- [STATED TASK] Your task is to return, exactly, the run of lines starting at the line holding "Continue the Blender" and ending at the line holding "return merge(bm, b)", both ends included and no other lines.

- [GIVEN INFORMATION]
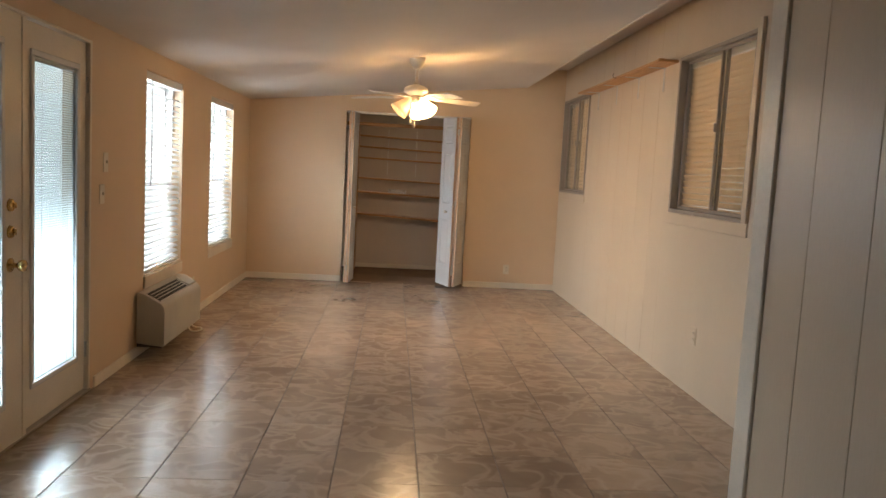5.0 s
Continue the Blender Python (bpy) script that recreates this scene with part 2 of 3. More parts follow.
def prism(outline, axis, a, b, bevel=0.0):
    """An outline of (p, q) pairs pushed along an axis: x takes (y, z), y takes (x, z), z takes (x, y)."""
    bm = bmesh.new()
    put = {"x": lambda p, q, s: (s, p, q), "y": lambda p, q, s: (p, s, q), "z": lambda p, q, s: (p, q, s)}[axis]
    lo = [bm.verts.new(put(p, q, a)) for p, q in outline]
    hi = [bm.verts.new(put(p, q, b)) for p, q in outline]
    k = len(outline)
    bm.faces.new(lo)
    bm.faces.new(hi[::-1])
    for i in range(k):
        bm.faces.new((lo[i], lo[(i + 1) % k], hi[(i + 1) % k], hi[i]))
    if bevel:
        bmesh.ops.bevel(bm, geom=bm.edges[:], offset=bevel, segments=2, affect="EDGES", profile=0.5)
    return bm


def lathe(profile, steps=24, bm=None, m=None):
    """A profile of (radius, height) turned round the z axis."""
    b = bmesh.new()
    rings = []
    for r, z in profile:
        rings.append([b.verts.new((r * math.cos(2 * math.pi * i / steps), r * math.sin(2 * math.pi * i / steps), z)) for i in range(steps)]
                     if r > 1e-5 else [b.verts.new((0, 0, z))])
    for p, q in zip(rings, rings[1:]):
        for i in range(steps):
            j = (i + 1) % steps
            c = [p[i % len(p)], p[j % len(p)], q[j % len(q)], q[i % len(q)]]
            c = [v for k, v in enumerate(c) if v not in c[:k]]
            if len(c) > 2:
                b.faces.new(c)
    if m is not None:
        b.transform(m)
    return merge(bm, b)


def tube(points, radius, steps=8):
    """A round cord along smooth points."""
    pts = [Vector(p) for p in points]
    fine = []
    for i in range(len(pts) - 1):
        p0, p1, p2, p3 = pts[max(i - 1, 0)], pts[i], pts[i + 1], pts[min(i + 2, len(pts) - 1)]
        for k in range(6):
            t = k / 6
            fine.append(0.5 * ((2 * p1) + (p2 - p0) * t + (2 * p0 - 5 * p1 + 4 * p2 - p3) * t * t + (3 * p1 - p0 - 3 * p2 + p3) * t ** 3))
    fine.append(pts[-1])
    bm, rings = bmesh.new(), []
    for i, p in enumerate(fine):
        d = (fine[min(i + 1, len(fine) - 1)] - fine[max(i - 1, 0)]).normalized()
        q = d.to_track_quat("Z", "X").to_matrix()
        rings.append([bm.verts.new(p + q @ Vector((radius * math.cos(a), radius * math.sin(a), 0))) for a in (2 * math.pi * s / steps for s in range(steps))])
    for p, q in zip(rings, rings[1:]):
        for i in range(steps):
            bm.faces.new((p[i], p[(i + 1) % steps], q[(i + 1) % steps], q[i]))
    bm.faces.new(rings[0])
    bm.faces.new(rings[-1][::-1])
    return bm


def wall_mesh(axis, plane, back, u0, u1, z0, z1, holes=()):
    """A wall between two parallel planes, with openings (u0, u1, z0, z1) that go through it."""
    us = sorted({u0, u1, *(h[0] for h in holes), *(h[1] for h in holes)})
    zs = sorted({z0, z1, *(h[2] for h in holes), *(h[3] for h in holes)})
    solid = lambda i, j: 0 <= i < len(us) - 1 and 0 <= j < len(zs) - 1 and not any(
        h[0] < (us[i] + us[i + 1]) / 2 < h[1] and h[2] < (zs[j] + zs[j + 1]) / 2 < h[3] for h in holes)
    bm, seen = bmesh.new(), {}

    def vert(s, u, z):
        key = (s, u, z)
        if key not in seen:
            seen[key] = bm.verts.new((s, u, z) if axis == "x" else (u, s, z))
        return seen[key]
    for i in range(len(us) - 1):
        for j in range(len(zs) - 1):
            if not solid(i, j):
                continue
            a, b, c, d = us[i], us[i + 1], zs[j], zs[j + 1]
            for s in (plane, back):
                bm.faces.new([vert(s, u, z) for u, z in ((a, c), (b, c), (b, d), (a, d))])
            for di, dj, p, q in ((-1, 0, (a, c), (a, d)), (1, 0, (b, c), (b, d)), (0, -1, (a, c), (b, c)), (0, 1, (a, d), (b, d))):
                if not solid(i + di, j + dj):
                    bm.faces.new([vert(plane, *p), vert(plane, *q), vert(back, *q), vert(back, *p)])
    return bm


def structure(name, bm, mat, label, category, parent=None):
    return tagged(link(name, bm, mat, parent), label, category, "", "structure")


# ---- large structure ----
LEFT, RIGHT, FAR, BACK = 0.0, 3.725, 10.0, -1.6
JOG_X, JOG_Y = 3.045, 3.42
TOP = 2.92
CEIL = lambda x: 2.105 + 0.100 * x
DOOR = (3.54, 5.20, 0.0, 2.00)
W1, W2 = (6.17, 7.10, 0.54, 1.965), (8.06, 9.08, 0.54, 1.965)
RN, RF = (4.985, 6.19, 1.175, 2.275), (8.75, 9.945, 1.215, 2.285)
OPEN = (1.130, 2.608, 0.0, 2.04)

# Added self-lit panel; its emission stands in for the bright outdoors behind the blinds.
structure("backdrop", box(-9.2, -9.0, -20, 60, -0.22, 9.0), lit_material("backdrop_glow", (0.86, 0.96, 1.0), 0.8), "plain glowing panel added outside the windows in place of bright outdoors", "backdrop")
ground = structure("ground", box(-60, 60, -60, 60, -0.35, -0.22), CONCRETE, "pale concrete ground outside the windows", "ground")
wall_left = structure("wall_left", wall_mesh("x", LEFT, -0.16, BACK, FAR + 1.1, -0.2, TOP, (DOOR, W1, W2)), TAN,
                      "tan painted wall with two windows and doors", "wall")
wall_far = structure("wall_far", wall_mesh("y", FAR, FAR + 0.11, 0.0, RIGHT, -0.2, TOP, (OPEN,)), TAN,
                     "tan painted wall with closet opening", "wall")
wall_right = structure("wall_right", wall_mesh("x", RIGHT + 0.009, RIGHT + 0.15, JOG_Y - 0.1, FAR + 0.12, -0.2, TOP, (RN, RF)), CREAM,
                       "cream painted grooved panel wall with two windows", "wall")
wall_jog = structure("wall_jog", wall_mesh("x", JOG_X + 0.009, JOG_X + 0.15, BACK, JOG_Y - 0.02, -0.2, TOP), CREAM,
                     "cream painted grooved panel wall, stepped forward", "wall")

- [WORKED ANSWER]
Continue the Blender Python (bpy) script that recreates this scene with part 2 of 3. More parts follow.
def prism(outline, axis, a, b, bevel=0.0):
    """An outline of (p, q) pairs pushed along an axis: x takes (y, z), y takes (x, z), z takes (x, y)."""
    bm = bmesh.new()
    put = {"x": lambda p, q, s: (s, p, q), "y": lambda p, q, s: (p, s, q), "z": lambda p, q, s: (p, q, s)}[axis]
    lo = [bm.verts.new(put(p, q, a)) for p, q in outline]
    hi = [bm.verts.new(put(p, q, b)) for p, q in outline]
    k = len(outline)
    bm.faces.new(lo)
    bm.faces.new(hi[::-1])
    for i in range(k):
        bm.faces.new((lo[i], lo[(i + 1) % k], hi[(i + 1) % k], hi[i]))
    if bevel:
        bmesh.ops.bevel(bm, geom=bm.edges[:], offset=bevel, segments=2, affect="EDGES", profile=0.5)
    return bm


def lathe(profile, steps=24, bm=None, m=None):
    """A profile of (radius, height) turned round the z axis."""
    b = bmesh.new()
    rings = []
    for r, z in profile:
        rings.append([b.verts.new((r * math.cos(2 * math.pi * i / steps), r * math.sin(2 * math.pi * i / steps), z)) for i in range(steps)]
                     if r > 1e-5 else [b.verts.new((0, 0, z))])
    for p, q in zip(rings, rings[1:]):
        for i in range(steps):
            j = (i + 1) % steps
            c = [p[i % len(p)], p[j % len(p)], q[j % len(q)], q[i % len(q)]]
            c = [v for k, v in enumerate(c) if v not in c[:k]]
            if len(c) > 2:
                b.faces.new(c)
    if m is not None:
        b.transform(m)
    return merge(bm, b)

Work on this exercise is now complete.